══ Material

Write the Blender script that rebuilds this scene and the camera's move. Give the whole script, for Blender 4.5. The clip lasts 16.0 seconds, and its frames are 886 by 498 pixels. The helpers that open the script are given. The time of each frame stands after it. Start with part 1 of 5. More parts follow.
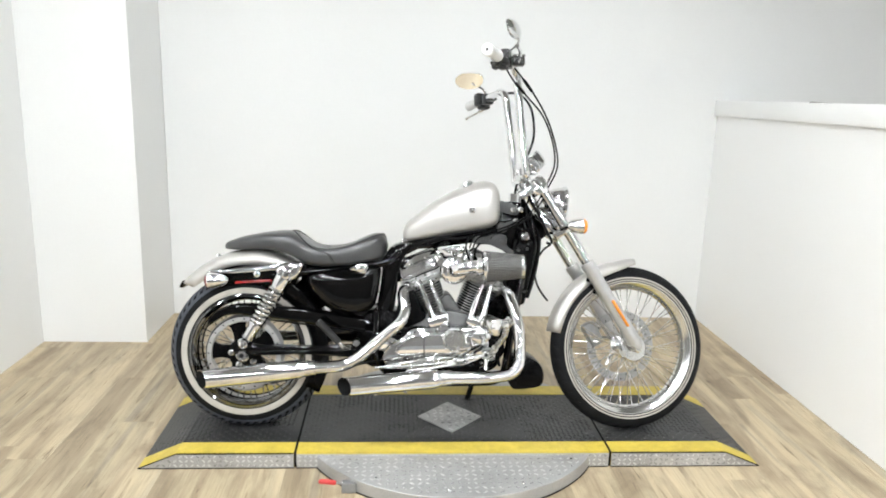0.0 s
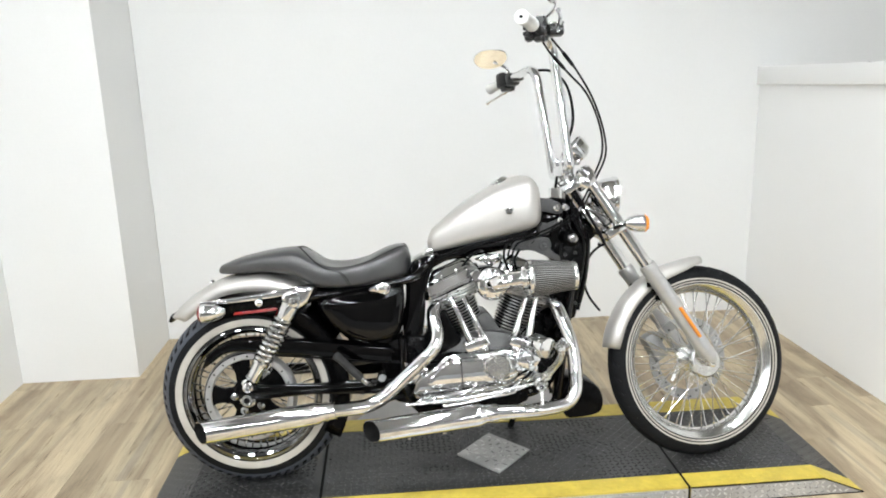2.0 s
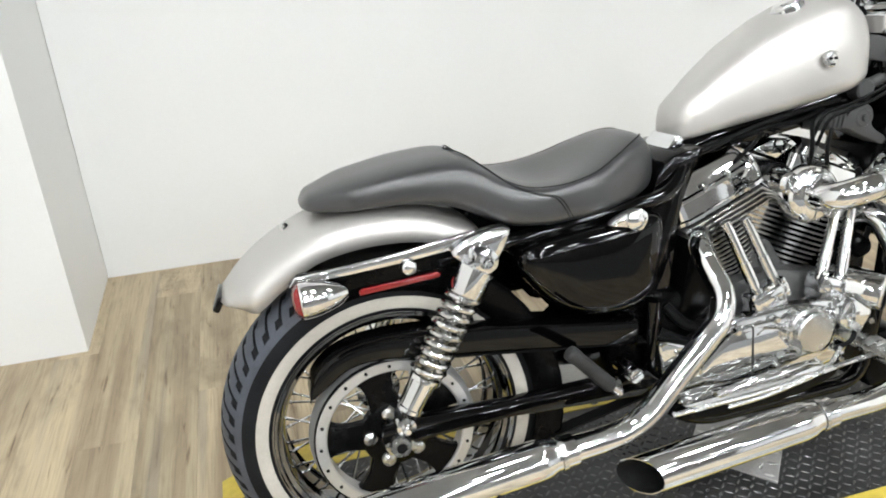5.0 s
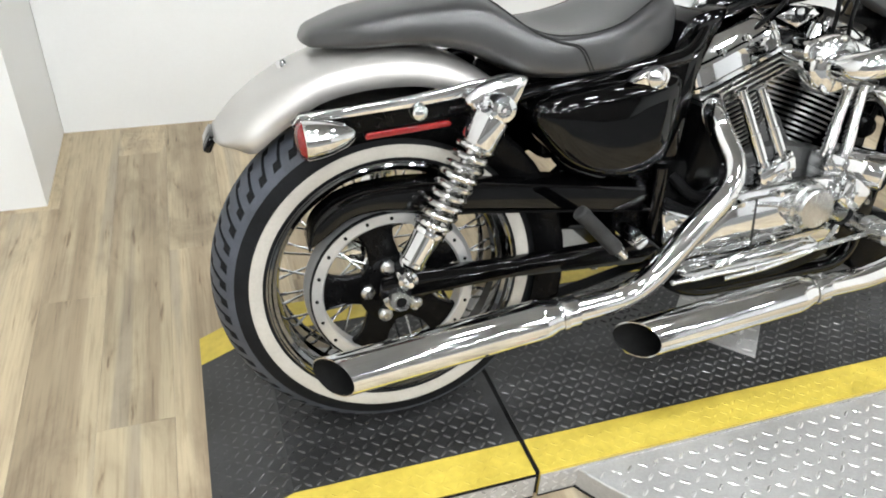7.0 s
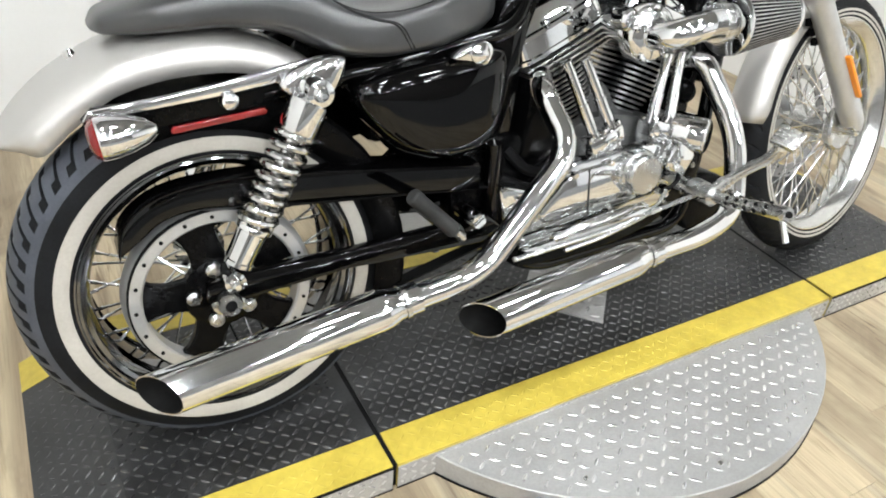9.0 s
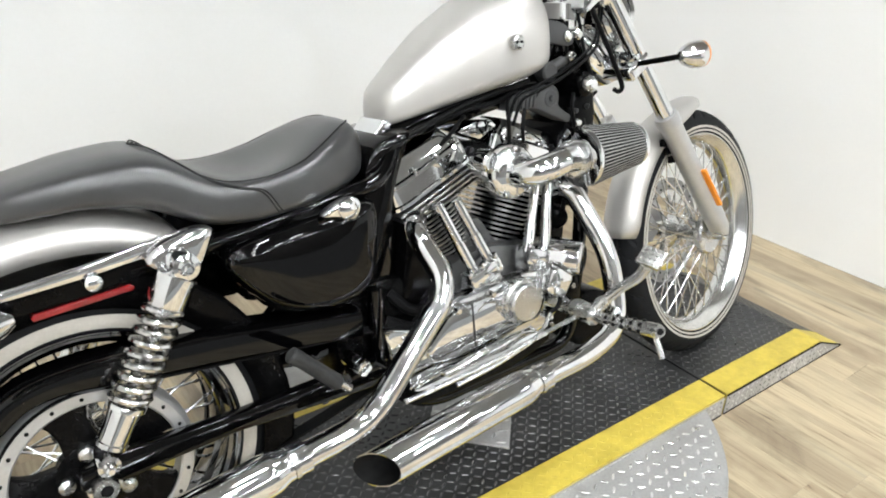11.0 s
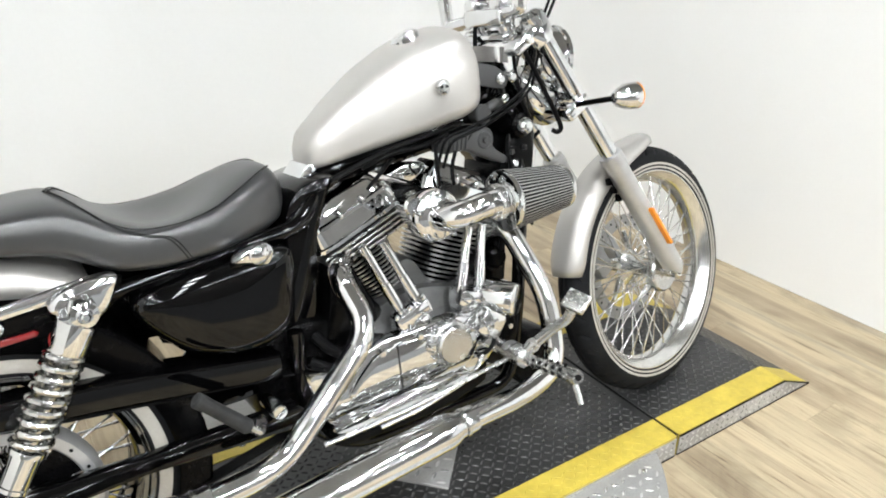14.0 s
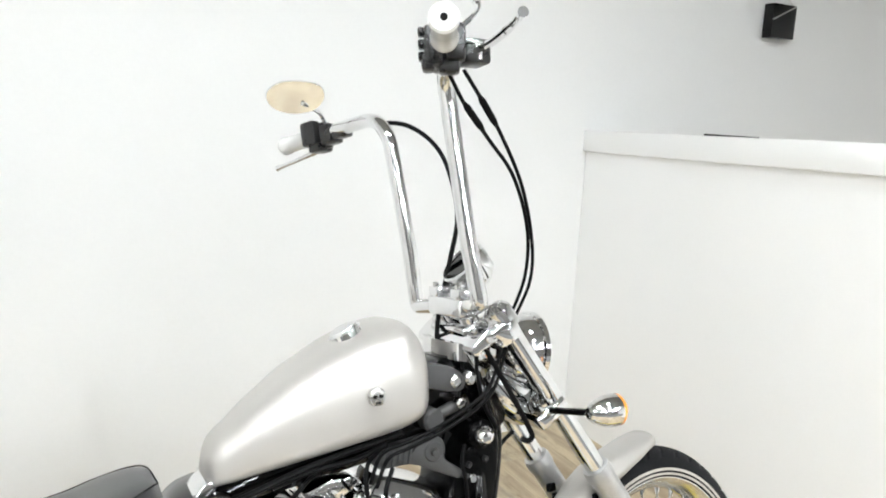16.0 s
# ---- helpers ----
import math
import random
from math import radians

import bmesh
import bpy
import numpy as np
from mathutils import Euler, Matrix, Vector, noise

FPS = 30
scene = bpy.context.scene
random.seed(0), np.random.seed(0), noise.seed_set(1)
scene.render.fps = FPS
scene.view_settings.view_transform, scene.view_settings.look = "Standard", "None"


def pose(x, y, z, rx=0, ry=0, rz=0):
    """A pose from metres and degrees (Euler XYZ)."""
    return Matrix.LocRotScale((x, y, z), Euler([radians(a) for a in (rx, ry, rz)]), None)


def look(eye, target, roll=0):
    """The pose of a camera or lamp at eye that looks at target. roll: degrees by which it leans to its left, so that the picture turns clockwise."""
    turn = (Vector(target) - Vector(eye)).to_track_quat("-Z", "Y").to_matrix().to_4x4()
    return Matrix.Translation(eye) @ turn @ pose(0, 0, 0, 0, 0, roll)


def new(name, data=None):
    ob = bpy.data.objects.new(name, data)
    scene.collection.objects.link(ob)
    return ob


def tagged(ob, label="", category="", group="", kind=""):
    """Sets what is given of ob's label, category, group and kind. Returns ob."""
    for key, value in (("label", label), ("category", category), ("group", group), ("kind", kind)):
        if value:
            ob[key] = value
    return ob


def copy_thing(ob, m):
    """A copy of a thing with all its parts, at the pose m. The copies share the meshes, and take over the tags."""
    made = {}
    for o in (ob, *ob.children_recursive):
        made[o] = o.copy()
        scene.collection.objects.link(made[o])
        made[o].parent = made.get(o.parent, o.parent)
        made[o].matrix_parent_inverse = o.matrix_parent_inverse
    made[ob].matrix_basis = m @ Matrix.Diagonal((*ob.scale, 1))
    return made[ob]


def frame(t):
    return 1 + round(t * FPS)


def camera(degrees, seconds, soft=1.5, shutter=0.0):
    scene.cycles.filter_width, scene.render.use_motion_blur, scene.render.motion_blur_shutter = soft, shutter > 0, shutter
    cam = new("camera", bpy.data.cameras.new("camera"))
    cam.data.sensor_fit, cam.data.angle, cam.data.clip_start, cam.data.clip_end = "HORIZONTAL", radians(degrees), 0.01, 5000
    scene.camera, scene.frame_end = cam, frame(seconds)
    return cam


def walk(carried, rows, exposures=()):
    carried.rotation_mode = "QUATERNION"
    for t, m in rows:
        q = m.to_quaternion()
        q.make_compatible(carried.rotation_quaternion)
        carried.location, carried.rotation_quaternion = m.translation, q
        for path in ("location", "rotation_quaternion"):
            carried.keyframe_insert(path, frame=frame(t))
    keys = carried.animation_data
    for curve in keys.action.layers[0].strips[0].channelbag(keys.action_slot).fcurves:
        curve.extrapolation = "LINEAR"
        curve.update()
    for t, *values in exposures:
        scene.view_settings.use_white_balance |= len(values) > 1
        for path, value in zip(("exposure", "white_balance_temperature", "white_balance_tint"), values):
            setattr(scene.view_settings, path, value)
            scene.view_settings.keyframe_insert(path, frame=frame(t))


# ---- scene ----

════

Your instructions:
Repeat only the lines running from the line that contains "curve.update()" through the last line above, inclusive.

Exercise result:
        curve.update()
    for t, *values in exposures:
        scene.view_settings.use_white_balance |= len(values) > 1
        for path, value in zip(("exposure", "white_balance_temperature", "white_balance_tint"), values):
            setattr(scene.view_settings, path, value)
            scene.view_settings.keyframe_insert(path, frame=frame(t))


# ---- scene ----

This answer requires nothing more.